De Francia, en fin, llegan malas noticias, por si nos faltasen. La victoria del liberal y europeísta Macron contra la fascinerosa Marine Le Pen, hace un año y medio, tal parece que fue sólo un placebo contra la epidemia autoritaria aunque haya sido una acertada demostración pedagógica de que el eje mundial ya no es izquierda/derecha sino populismo versus democracia liberal. A la creciente impopularidad de Macron se ha sumado la revuelta de los chalecos amarillos, que iniciada por un aumento al precio del carbono por razones ecológicas, se ha convertido en un movimiento espontáneo y transversal de las clases medias bajas contra el supuesto elitismo del gobierno. Los actos vandálicos (el término “vandalismo” es otra invención francesa) de los chalecos amarillos no parecen perturbar a una opinión pública que los respalda masivamente, mientras los intelectuales nativos, en su inmensa mayoría y a través de todo el espectro político, los aplauden porque mantienen a Francia a la cabeza, otra vez, de las innovaciones revolucionarias.

Un fracaso de Macron, cuya gestión de la crisis ha sido titubeante, le abrirá las puertas, en las elecciones de 2022, a la extrema derecha y Marine Le Pen despachará en el Elíseo, gracias, acaso, a que sus enemigos ideológicos naturales, en la aturdida izquierda, aplauden a los nuevos rebeldes. Pocos, muy pocos, entre los intelectuales y entre ellos, sobre todo el impopular Bernard–Henry Lévy, han advertido que por más legítimo que sea el disgusto de las clases medias sobajadas por la globalización, la revuelta amarilla tiene todas las características de una asonada populista exigiendo mano dura en nombre de esa democracia directa que de democracia tiene poco y busca al padre (o a la madre) todopoderoso para poner orden y repartir pan. Caída Francia en manos del populismo de derechas, la Unión Europea pasará al basurero de la historia y —quien lo dijera— será Alemania, ese país cuya única revolución triunfante fue la nacionalsocialista, el último bastión del liberalismo.

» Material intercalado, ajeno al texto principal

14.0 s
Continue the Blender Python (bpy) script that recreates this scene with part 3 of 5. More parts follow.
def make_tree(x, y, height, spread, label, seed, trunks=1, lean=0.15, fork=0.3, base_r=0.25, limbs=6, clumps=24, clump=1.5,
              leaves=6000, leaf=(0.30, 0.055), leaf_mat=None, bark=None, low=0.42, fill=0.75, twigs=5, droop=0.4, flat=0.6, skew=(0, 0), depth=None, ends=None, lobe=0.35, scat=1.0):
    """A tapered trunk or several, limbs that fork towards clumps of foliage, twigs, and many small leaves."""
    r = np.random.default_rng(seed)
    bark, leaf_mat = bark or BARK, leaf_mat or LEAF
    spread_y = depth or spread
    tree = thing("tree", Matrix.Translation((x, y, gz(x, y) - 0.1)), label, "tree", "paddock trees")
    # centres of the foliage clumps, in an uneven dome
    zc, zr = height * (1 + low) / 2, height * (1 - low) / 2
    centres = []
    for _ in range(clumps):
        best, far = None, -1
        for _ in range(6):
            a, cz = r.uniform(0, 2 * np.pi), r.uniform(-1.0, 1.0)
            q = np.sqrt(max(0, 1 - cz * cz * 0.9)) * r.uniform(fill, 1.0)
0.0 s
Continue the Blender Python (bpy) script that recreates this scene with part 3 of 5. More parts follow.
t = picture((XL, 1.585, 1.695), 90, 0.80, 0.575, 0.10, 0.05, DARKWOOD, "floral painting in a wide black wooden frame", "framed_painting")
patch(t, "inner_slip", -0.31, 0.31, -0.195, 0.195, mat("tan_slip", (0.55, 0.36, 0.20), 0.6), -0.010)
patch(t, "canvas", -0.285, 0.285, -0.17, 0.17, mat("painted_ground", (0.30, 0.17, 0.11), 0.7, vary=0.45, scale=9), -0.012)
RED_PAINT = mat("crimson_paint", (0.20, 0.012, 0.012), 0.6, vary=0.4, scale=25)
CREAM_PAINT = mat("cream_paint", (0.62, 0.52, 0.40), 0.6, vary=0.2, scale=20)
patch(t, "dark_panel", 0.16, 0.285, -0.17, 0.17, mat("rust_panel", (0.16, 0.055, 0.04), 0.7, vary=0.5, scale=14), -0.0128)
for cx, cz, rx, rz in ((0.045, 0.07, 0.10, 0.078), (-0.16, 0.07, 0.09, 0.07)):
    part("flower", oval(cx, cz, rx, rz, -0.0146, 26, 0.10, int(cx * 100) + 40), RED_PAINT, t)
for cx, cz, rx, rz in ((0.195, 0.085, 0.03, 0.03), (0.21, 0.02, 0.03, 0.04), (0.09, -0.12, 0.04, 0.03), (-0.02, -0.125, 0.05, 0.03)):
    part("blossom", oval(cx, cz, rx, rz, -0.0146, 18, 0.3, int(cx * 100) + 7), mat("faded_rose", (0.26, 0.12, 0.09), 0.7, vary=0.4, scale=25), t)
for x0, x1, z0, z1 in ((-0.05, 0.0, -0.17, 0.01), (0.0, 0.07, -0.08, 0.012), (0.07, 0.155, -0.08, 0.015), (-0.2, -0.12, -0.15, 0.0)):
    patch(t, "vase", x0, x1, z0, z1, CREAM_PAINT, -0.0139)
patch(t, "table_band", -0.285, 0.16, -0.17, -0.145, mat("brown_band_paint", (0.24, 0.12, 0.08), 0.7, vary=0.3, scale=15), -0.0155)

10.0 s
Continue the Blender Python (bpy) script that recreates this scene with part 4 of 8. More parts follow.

Sólo queda confiar en la genial frivolidad de los franceses, que así como rechazaron, antes de los disturbios raciales de aquel año, la Constitución europea en 2005, siguieron, después, deprimiéndose sin molestar a nadie. Tras el psicodrama del 68 ratificaron en las urnas al general De Gaulle y al día siguiente, se fueron de vacaciones de verano, una vez disfrutada su dosis de opio revolucionario. Acaso el ardor por los chalecos amarillos sea otra intoxicación de esa naturaleza y Francia, la irreformable, seguirá conservando, conservadora, su amor por todo lo que se parezca a una revolución.